THE ECONOMY:
Up in the sky, a (moving) sign of suddenly desperate times
Developer uses blimp to promote $1 billion suburban resort
Sam Morris
Potential advertisers watch as the M Lightship passes the under-construction M Resort on Wednesday. The blimp will fly for six hours a night, five days a week (unless it’s off promoting the M out of state). M owner Anthony Marnell hopes ad sales will help pay for the blimp’s lease.
Tuesday, Oct. 7, 2008 | 2 a.m.
Sun archives
- Sept. 2 -- M Resort to hire close to 2,000
- Aug. 8 -- M Resort slated to open in March 2009
Beyond the Sun
Anthony A. Marnell III, 34 years old and handsome, scion of a Las Vegas construction empire, is standing on the top floor of the $1 billion resort he is building and of which he is chairman and chief executive, and it is hard not to feel a little sorry for him.
Because, you see, there is a blimp behind him.
The blimp is filled with 170,000 cubic feet of helium, but it’s really kept aloft by several million dollars and Marnell’s hopes.
Behind the blimp are empty lots, the southernmost edge of suburban Las Vegas and, 11 miles away, the Strip. Beyond that are high fuel prices, rising unemployment, a troubled stock market and 300 million people wondering how bad this is going to get.
Count Marnell as one of them. When his company started planning the 396-room resort, he says, no one could have imagined the economy could turn so sour so quickly. He’s still optimistic about the Las Vegas economy five or 10 years off, but to get there it looks as if he’ll have to compete for fewer visitors and dollars.
“I lay awake nights thinking of ways to stand out,” he says.
Hence, the blimp.
The blimp — called the M Lightship, after Marnell’s project, the M Resort — is white and painted with the M’s graceful black logo. And on one side is a 70-by-30-foot video screen that will show ads as the blimp plies the skies over Las Vegas for the next two years. Look for it after dark, flying for six hours a night, five days a week (unless it’s off promoting the M out of state).
Marnell hopes that selling the advertising space, for a couple of hundred dollars a minute, will help pay for the blimp’s lease.
(This is why he’s standing on the top of the building, showing off the blimp, which is scrolling ads for Coca Cola. The other people here, all wearing business attire and hard hats, are potential advertisers.)

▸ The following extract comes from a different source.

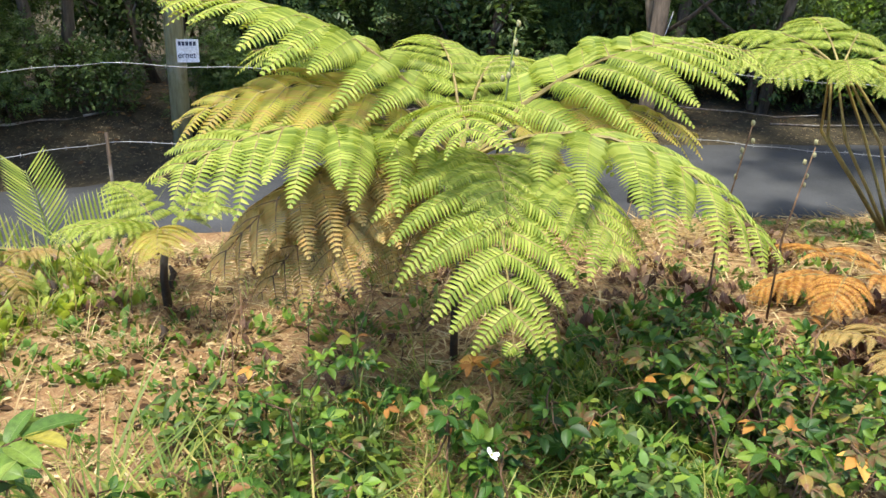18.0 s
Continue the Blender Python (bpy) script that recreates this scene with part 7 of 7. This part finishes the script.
# low plants round the small fern in the field and elsewhere
HERB_BUSH = [shrub_mesh(431, (0.26, 0.24, 0.15), 260, 0.075, blade_shape(0.32, 2, 0.1, 0.2), [G["mid"], G["bright"]], 6, stems=5, bark=STEM_GREEN), shrub_mesh(432, (0.22, 0.2, 0.2), 240, 0.06, OVAL, [G["mid"], G["herb"]], 6, stems=5, bark=STEM_GREEN)]
for i, (x, y, s) in enumerate(((-3.45, 2.70, 1.1), (-3.15, 2.85, 0.9), (-3.85, 2.55, 0.9), (-2.95, 3.05, 0.7), (-0.80, -1.55, 0.7), (-1.05, -1.30, 0.6), (-1.02, -1.10, 0.7), (-0.35, -2.35, 0.5), (0.25, -2.3, 0.6), (0.55, -2.6, 0.7), (-0.1, -2.7, 0.7), (0.9, -2.2, 0.5), (-2.3, -0.25, 0.8), (-1.5, -0.45, 0.8), (-7.4, 3.2, 1.0), (-7.2, 4.2, 1.2), (-7.5, 5.4, 1.0), (-6.9, 2.9, 0.8), (1.5, -2.4, 0.7), (2.2, -1.9, 0.8))):
    shrub("weed_clump", "low leafy green weed on the mown ground", (x, y, float(ground_z(x, y)) - 0.01), 57 * i, HERB_BUSH[i % 2], (s,) * 3, "weeds")
# two small leafy shoots in the straw before the fern
for x, y, h in ((-0.92, -1.24, 0.42), (-1.03, -1.08, 0.38), (-0.75, -1.05, 0.35)):
    bramble("bramble_shoot", "upright leafy blackberry shoot in the straw", int(1000 * h), (x, y, 0.02, 0.02), 5, 0.22, h * 1.1, 0.075, shares=(0.55, 0.05, 0.0), cane_mat=STEM_GREEN)
red = thing("red_bloom", "small red flower above the guava leaves", "flower", at=(0.07, -1.46, 0.66))
hang("stalk", Pile().tube([(0.02, 0.02, -0.6), (0.01, 0, -0.2), (0, 0, 0)], 0.003, 0.002, 5).mesh("stalk", STEM_GREEN), red)
for i in range(5):
    hang("petal", RED_PETAL, red).matrix_basis = pose(0, 0, 0, 0, 0, 72 * i) @ pose(0, 0, 0, 50) @ Matrix.Diagonal((0.028,) * 3 + (1,))
# palm leaves at the thicket's foot, and pale debris beside the lane
for i, (x, y) in enumerate(((-7.55, 3.75), (-7.35, 3.45))):
    ob = thing("strap_plant", "drooping strap-leaved plant below the thicket", "plant", "strap plants", (x, y, float(ground_z(x, y))))
    for k in range(16):
        a = 2.4 * k + i
        hang("leaf", STRAP_MESH, ob).matrix_basis = aim((0, 0, 0.25), (math.cos(a), math.sin(a), 0.9 - 0.05 * k), (0, 0, 1), 0.42 + 0.1 * math.sin(k))
    hang("stem", Pile().tube([(0, 0, -0.02), (0, 0, 0.27)], 0.02, 0.015, 6).mesh("stem", STEM_GREEN), ob)
for i in range(12):
    x, y = -0.55 + 0.28 * math.sin(2.3 * i), -3.35 + 0.20 * math.cos(3.1 * i)
    p = [np.array((0.3 * (k - 0.5) * math.cos(i), 0.3 * (k - 0.5) * math.sin(i), 0.02 + 0.06 * math.sin(3 * k + i))) for k in np.linspace(0, 1, 5)]
    solo("bleached_stick", Pile().tube(p, 0.008, 0.004, 5).mesh("bleached_stick", BLEACHED), "bleached grey broken stick by the lane", "stick", "bleached sticks", (x, y, float(ground_z(x, y)) + 0.02))

# leafy weeds between the mown ground and the lane
EDGE_WEED = [shrub_mesh(421, (0.30, 0.26, 0.30), 420, 0.075, blade_shape(0.34, 2, 0.08, 0.25), [G["fresh"], G["herb"], G["bright"]], 7, 0.2, low=-0.1), shrub_mesh(422, (0.24, 0.24, 0.36), 380, 0.07, FEATHER, [G["fresh"], G["bright"]], 7, 0.1, low=-0.1)]
for i, (x, y, s) in enumerate(((0.30, -3.72, 0.55), (-0.10, -3.62, 0.62), (-0.45, -3.48, 0.5), (0.62, -3.90, 0.45), (-0.25, -3.30, 0.45), (0.05, -3.95, 0.5))):
    shrub("lane_weed", "light green leafy weed at the lane's near edge", (x, y, float(ground_z(x, y)) - 0.02), 63 * i, EDGE_WEED[i % 2], (s,) * 3, "weeds at the lane's edge")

And, of course, he hopes the logo-covered blimp will bring people into the casino on the very edge of town, where the views to the south are of open desert and I-15 disappearing toward California, and his handful of neighbors are mobile homes and one, small, pyramid-shaped house.
One bright spot for Marnell is that the resort is being built by his family’s construction business and will open in March, under budget. “I hired the best guy in the world to do it,” he says. “My father.”
Washington will have to get serious about fixing the economy, he says, putting money back in people’s pockets, money they can gamble with and spend on spa treatments.
“I don’t think we want to get back to trading chickens and sheep to feed our families,” Marnell says.
But yeah, he worries. He doesn’t know when this economy fixing will happen. He says he’s staring at a “choppy” couple of years.
“If I told you I wasn’t scared, I’d be lying.”